En Allemagne, la Grande coalition au gouvernement aurait voulu garder l’intervention militaire en dehors de la campagne électorale, de la même façon que la mission en Afghanistan n'a été soumise à aucun débat public important depuis des années. La présence dans le Nord de l'Afghanistan a longtemps été considérée comme le symbole de la "bonne intervention de reconstruction" menée par les Allemands, alors que, dans le Sud du pays, les cow-boys américains menaient la vraie guerre avec méthodes douteuses. Ce modèle s’est effondré au printemps dernier, lorsque l’armée fédérale a repris les combats et déploré la mort de plusieurs soldats. Les règles ont subitement changé et le ton s’est durci. Il est devenu clair pour tous les acteurs qu’ils devaient dissiper l’illusion allemande et qu’ils devaient également habituer l'opinion publique à la dure réalité qui sévit en Afghanistan. Mais, de grâce, il ne fallait pas en parler avant les élections législatives de septembre, car la plupart des Allemands ne soutiennent pas l’intervention.

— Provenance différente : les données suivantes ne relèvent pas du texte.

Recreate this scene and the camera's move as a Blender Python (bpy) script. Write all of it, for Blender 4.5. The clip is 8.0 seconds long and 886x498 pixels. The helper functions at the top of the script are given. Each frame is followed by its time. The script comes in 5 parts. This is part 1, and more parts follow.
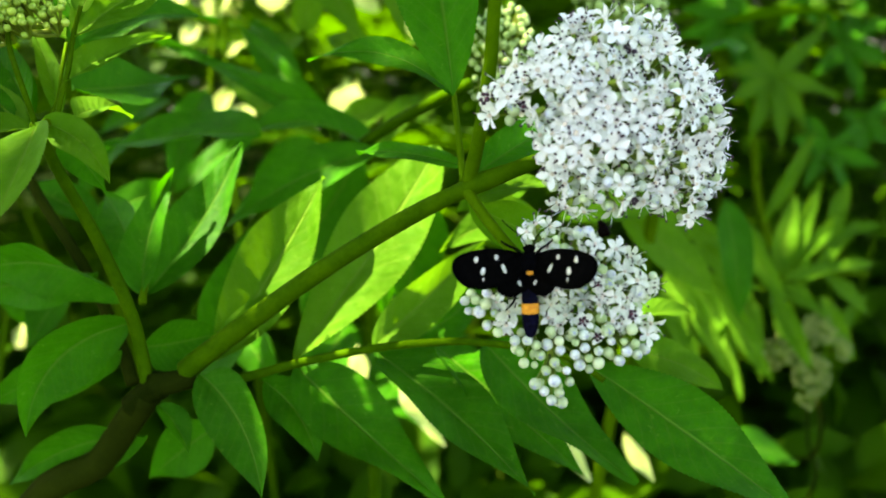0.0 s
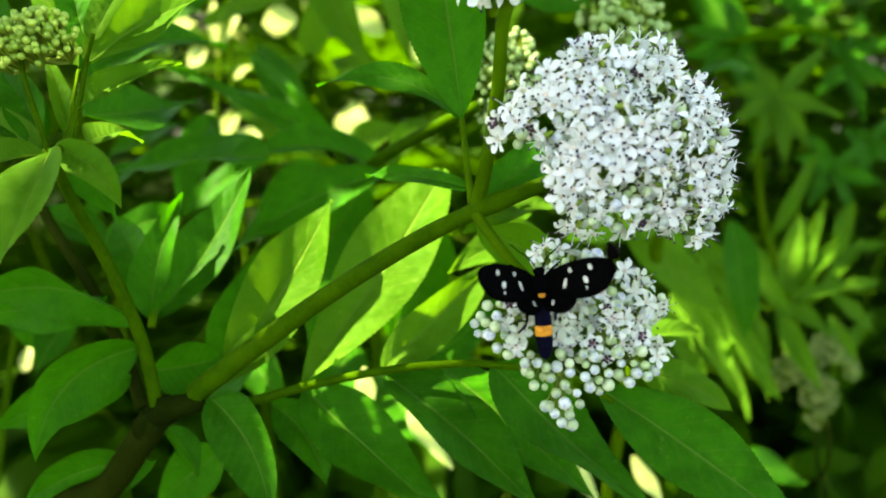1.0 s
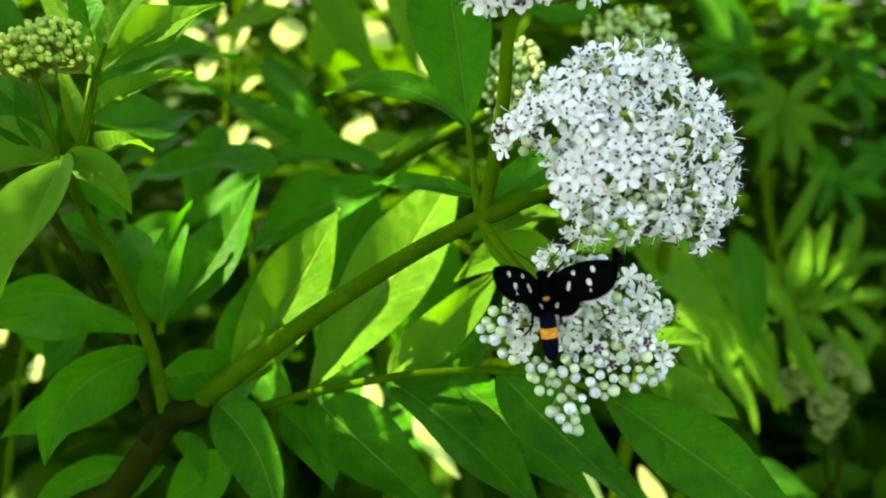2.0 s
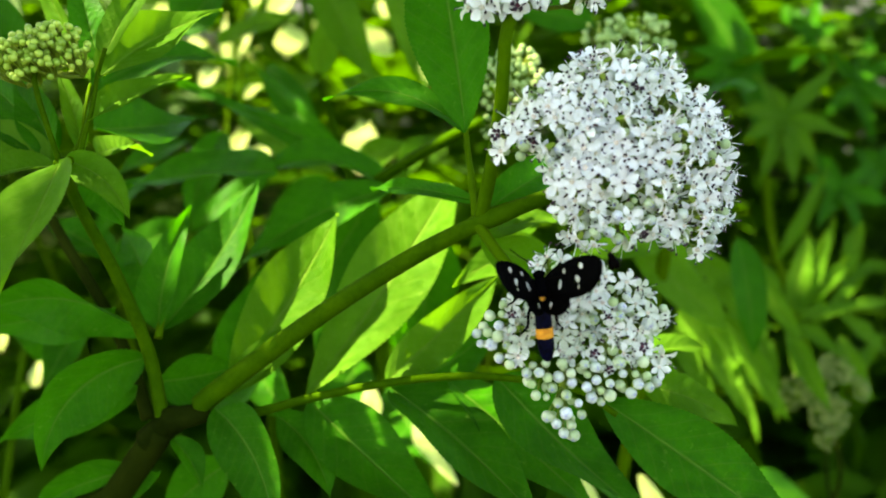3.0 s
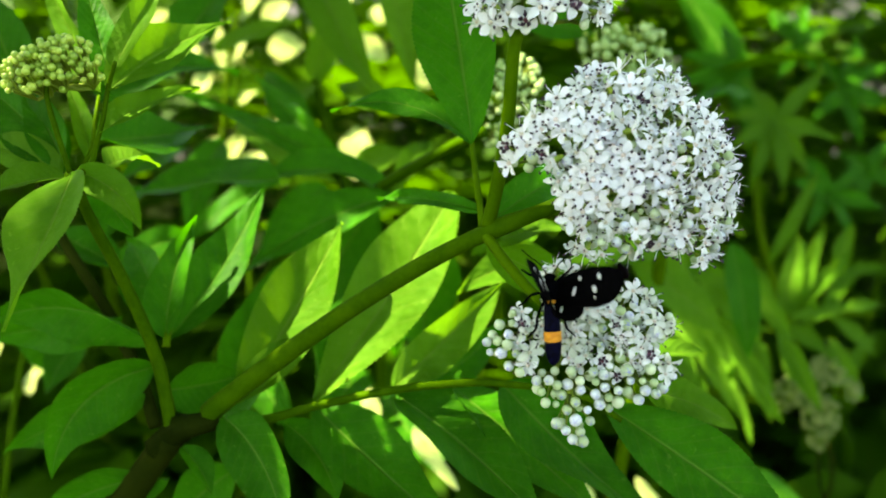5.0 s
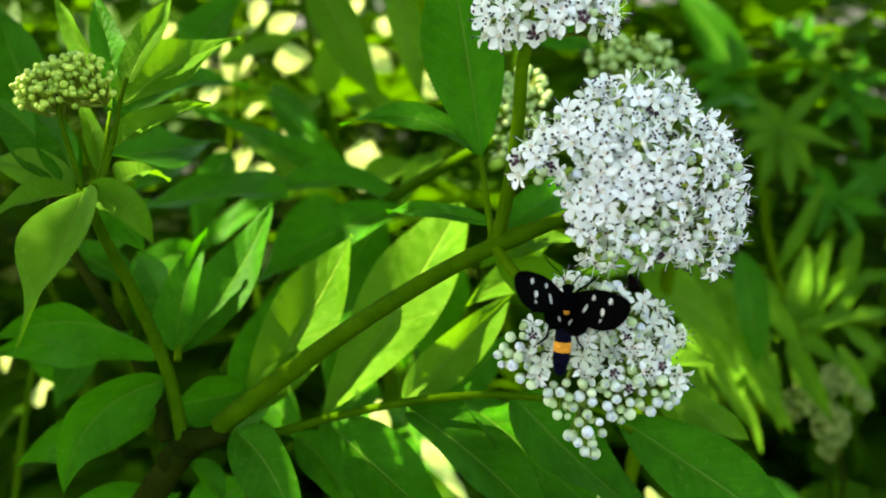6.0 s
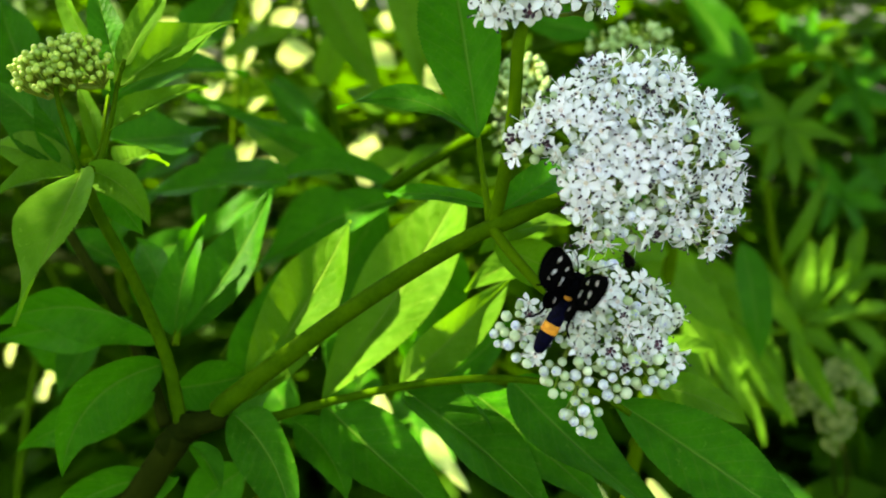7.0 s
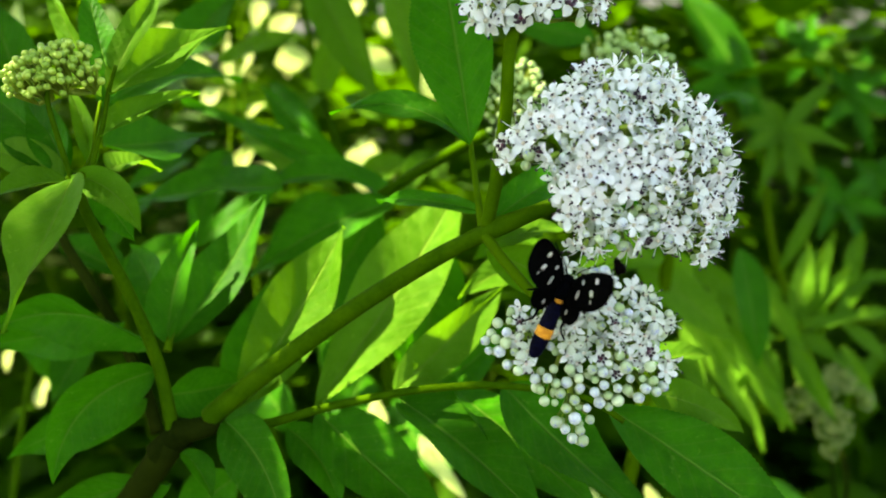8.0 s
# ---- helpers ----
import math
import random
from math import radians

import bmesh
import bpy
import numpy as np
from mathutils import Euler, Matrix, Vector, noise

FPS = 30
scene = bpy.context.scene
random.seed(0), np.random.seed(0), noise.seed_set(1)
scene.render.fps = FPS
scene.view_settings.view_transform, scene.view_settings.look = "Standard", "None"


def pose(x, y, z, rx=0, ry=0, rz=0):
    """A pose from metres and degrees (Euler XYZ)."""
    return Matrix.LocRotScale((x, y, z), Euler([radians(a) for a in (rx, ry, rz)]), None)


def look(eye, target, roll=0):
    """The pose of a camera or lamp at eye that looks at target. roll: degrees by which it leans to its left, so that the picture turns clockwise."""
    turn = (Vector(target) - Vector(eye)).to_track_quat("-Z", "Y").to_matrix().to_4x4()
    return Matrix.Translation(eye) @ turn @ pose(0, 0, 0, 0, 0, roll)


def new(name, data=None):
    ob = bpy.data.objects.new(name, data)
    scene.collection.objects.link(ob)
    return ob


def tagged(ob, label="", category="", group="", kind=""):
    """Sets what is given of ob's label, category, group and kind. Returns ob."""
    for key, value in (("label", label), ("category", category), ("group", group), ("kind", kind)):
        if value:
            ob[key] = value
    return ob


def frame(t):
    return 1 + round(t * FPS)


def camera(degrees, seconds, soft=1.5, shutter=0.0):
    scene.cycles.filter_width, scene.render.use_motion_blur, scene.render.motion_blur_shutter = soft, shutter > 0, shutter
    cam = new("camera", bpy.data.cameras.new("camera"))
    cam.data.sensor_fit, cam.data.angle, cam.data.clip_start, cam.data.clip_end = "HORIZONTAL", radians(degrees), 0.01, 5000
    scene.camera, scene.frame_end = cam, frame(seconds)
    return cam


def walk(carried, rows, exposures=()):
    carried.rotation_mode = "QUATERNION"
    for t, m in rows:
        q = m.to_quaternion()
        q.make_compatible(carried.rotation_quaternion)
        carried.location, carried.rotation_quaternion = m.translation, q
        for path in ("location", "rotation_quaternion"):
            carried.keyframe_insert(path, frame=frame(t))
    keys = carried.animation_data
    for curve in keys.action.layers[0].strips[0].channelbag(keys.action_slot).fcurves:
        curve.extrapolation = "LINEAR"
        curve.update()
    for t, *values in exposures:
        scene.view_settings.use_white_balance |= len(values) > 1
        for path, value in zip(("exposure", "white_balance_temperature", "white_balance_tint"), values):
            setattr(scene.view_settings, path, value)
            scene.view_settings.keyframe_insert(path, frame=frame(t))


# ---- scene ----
cam = camera(58, 8.0, soft=1.8, shutter=0.0)
cam.data.dof.use_dof = True
cam.data.dof.focus_distance = 0.215
cam.data.dof.aperture_fstop = 10.0

EXPO = 2.90
KELVIN = 8600

walk(cam, [
    (0.0, look((0.00031, 0.00370, 0.99936), (0.00306, 0.18735, 0.92021), 0.704)),
    (0.5, look((-0.00136, 0.00242, 0.99883), (-0.00110, 0.18717, 0.92223), 0.355)),
    (1.0, look((-0.00118, 0.00294, 1.00046), (0.00067, 0.18853, 0.92593), 0.276)),
    (1.5, look((-0.00072, 0.00174, 0.99995), (-0.00030, 0.18813, 0.92743), 0.019)),
    (2.8, look((-0.00106, 0.00030, 0.99887), (-0.00160, 0.18751, 0.92850), 0.261)),
    (3.0, look((0.00053, 0.00024, 0.99869), (-0.00008, 0.18772, 0.92904), 0.254)),
    (3.5, look((0.00000, 0.00000, 1.00000), (0.00000, 0.18794, 0.93160), 0.000)),
    (4.0, look((-0.00305, -0.00130, 1.00081), (-0.00270, 0.18645, 0.93190), 0.163)),
    (4.5, look((-0.00920, -0.00179, 1.00305), (-0.00614, 0.18606, 0.93450), 0.546)),
    (4.7, look((-0.00642, -0.00197, 1.00270), (-0.00364, 0.18565, 0.93346), 0.516)),
    (5.8, look((-0.00401, -0.00376, 1.00017), (-0.00305, 0.18458, 0.93287), -0.220)),
    (6.0, look((-0.00617, -0.00282, 1.00279), (-0.00539, 0.18571, 0.93602), -0.238)),
    (6.5, look((0.00110, -0.00438, 0.99613), (0.00003, 0.18452, 0.93044), -0.549)),
    (7.0, look((-0.00379, -0.00440, 0.99757), (-0.00434, 0.18416, 0.93090), -0.409)),
    (7.5, look((0.00024, -0.00481, 0.99535), (-0.00141, 0.18421, 0.93002), -0.447)),
    (8.0, look((-0.00124, -0.00335, 0.99757), (-0.00199, 0.18563, 0.93210), -0.428)),
], exposures=[(0.0, EXPO + 0.09, KELVIN, 10), (1.5, EXPO + 0.03, KELVIN, 10), (3.5, EXPO - 0.01, KELVIN, 10), (4.7, EXPO - 0.01, KELVIN, 10), (6.0, EXPO - 0.06, KELVIN, 10), (8.0, EXPO - 0.07, KELVIN, 10)])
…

L’ironie veut que ce ne soient pas les Talibans qui ont introduit ce sujet dans la campagne électorale, mais l'ordre d'un commandant allemand. A présent, on ne peut plus éviter d'en discuter et deux importantes décisions qui seront négociées après la campagne se profilent : premièrement, la communauté internationale enverra davantage de soldats en Afghanistan et surtout des civils chargés d’aider à la reconstruction - des conseillers en agriculture, des policiers formateurs, des experts en gestion, des médecins ns. Le prochain gouvernement pourra-t-il y participer ? Deuxièmement, la Communauté internationale devra poser un ultimatum au gouvernement afghan. Le président Karzaï doit décider dans quel camp il est et s’il compte vraiment reconstruire le pays. Le prochain gouvernement allemand exercera-t-il cette pression sur Karzaï et posera-t-il cet ultimatum ?

OTAN

L'heure est venue de dissoudre l'Alliance

"La guerre en Afghanistan traverse à la fois une crise et est dans le flou", écrit Mary Dejevsky dans The Independent. Au-delà du débat sur l'objectif de la guerre, s'ajoute à présent celui sur l'avenir de l'OTAN. Si l'Alliance atlantique ne peut l'emporter sur le terrain en Afghanistan, estime la chroniqueuse-vedette du quotidien londonien, "quel est le prix de la survie de l'OTAN ?". Celle-ci, poursuit-elle, "a survécu à son utilité", et "aurait dû proclamer sa victoire et s'être dissoute à la fin de la Guerre froide". Cette dissolution aurait signifié pour Moscou que l'OTAN n'était pas "exclusivement dirigée contre la Russie". Même "un changement de nom et une redéfinition de ses missions auraient pu constituer un premier pas afin que l'Alliance devienne, qui sait, le noyau d'une force militaire régionale des Nations-Unies". Incapable de se trouver un nouvel objectif, l'Alliance apparaît de plus en plus instable dans le bourbier Afghanistan.